ECLI:NL:RBLEE:2006:AZ4562
Rechtbank Leeuwarden
- Voorlopige voorziening
- U. van Houten
- M.A. Jansen
- Rechtspraak.nl
Afwijzing verzoek om voorlopige voorziening inzake registratie kindercentrum
In deze zaak heeft de voorzieningenrechter van de Rechtbank Leeuwarden op 11 december 2006 uitspraak gedaan in een verzoek om een voorlopige voorziening met betrekking tot de registratie van een kindercentrum. Verzoekster, woonachtig te Sneek, heeft bezwaar gemaakt tegen een besluit van het college van burgemeester en wethouders van de gemeente Sneek, dat de gegevens van het kindercentrum uit het register heeft verwijderd. De voorzieningenrechter heeft vastgesteld dat verzoekster niet degene is die in het register stond geregistreerd en dat zij daarom geen rechtstreeks belang heeft bij het bestreden besluit.

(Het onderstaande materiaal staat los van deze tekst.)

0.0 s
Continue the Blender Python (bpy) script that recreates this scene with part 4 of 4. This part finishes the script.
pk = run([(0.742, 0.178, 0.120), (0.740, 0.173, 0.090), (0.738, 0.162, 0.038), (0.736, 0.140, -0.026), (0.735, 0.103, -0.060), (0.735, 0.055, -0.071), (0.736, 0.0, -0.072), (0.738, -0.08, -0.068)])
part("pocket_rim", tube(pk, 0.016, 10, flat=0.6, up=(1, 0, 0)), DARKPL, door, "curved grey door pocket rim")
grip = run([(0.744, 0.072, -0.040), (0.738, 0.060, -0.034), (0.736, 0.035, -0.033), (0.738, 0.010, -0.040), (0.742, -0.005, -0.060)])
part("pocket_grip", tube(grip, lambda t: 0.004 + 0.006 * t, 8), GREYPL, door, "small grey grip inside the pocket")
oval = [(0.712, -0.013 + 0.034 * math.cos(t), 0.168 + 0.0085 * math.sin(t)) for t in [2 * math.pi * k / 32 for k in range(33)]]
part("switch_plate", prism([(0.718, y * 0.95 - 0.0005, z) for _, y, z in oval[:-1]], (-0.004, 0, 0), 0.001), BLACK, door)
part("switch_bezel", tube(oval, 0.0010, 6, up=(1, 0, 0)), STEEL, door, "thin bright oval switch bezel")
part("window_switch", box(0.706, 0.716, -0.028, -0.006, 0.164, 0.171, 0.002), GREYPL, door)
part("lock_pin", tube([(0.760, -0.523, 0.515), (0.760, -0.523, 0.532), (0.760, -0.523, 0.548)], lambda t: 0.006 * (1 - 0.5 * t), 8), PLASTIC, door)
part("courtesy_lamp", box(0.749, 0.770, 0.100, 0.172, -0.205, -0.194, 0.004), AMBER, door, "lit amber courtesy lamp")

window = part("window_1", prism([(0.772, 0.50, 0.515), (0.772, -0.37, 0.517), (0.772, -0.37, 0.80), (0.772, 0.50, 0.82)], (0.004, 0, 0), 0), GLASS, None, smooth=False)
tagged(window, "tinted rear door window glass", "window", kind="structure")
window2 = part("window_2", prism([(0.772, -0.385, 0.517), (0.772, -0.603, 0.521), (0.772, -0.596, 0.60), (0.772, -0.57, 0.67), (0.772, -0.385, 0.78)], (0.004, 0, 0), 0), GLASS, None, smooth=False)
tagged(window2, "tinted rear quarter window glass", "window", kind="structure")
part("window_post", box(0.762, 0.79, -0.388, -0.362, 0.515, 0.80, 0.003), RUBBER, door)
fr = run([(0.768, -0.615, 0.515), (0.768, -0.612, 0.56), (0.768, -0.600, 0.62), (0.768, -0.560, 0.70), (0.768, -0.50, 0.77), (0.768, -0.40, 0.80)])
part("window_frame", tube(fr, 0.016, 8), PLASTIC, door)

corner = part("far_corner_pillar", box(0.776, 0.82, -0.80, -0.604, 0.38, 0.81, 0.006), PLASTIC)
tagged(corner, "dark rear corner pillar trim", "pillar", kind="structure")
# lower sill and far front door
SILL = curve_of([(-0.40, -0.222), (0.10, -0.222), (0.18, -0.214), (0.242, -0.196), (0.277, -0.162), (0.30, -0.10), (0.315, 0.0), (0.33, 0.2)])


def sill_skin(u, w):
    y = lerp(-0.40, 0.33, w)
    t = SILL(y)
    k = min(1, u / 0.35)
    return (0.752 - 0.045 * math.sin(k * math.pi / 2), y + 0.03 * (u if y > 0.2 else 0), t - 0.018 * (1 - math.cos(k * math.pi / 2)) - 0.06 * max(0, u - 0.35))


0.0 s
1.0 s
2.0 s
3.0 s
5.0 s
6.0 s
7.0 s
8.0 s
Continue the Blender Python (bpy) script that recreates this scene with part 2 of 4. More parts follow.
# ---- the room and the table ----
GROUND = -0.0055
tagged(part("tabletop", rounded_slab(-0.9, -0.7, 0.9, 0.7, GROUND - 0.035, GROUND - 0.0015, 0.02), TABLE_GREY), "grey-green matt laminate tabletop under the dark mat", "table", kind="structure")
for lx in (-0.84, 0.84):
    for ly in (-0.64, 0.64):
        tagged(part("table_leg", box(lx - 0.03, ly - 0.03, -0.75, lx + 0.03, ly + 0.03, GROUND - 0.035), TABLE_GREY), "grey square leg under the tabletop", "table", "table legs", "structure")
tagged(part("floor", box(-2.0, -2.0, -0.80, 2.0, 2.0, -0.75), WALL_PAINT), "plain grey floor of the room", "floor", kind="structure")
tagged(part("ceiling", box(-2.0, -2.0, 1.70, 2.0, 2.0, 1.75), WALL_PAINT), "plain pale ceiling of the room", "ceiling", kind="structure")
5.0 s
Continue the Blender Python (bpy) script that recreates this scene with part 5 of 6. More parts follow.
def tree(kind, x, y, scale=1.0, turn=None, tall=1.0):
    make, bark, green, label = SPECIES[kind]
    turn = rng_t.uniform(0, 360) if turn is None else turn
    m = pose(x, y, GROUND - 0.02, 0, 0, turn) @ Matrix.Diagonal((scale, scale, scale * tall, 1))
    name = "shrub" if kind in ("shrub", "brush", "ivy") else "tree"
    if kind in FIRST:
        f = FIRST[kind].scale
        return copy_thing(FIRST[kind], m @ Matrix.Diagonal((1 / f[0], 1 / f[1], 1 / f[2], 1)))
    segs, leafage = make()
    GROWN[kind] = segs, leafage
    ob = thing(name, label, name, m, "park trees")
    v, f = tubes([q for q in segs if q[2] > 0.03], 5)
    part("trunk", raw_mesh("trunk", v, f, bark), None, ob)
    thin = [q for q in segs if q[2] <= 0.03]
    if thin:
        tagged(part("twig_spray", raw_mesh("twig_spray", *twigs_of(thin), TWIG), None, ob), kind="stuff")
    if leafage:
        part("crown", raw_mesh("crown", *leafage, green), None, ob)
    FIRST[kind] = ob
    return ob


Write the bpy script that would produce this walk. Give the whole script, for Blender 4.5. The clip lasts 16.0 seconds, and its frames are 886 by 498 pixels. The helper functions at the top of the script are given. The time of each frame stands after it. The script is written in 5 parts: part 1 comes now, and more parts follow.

Dit betekent dat verzoekster niet-ontvankelijk is in haar bezwaar.
De voorzieningenrechter heeft het verzoek om een voorlopige voorziening afgewezen op grond van artikel 8:81 lid 1 van de Algemene wet bestuursrecht (Awb). De voorzieningenrechter heeft overwogen dat verzoekster een bezwaarschrift heeft ingediend tegen het bestreden besluit, maar dat dit niet voldoende is om haar als belanghebbende aan te merken. De voorzieningenrechter heeft ook opgemerkt dat de stelling van verzoekster dat de andere houder van het kindercentrum nooit geregistreerd had mogen worden, onjuist is. De voorzieningenrechter heeft geconcludeerd dat alleen de geregistreerde houder, in dit geval [derde], als belanghebbende kan worden aangemerkt.
De uitspraak is gedaan in aanwezigheid van de griffier en is openbaar uitgesproken. Tegen deze uitspraak kan geen rechtsmiddel worden aangewend. De voorzieningenrechter heeft geen proceskostenveroordeling uitgesproken, omdat er geen aanleiding voor was. De zaak benadrukt het belang van het hebben van een rechtstreeks belang bij een besluit om als belanghebbende te worden aangemerkt in bestuursrechtelijke procedures.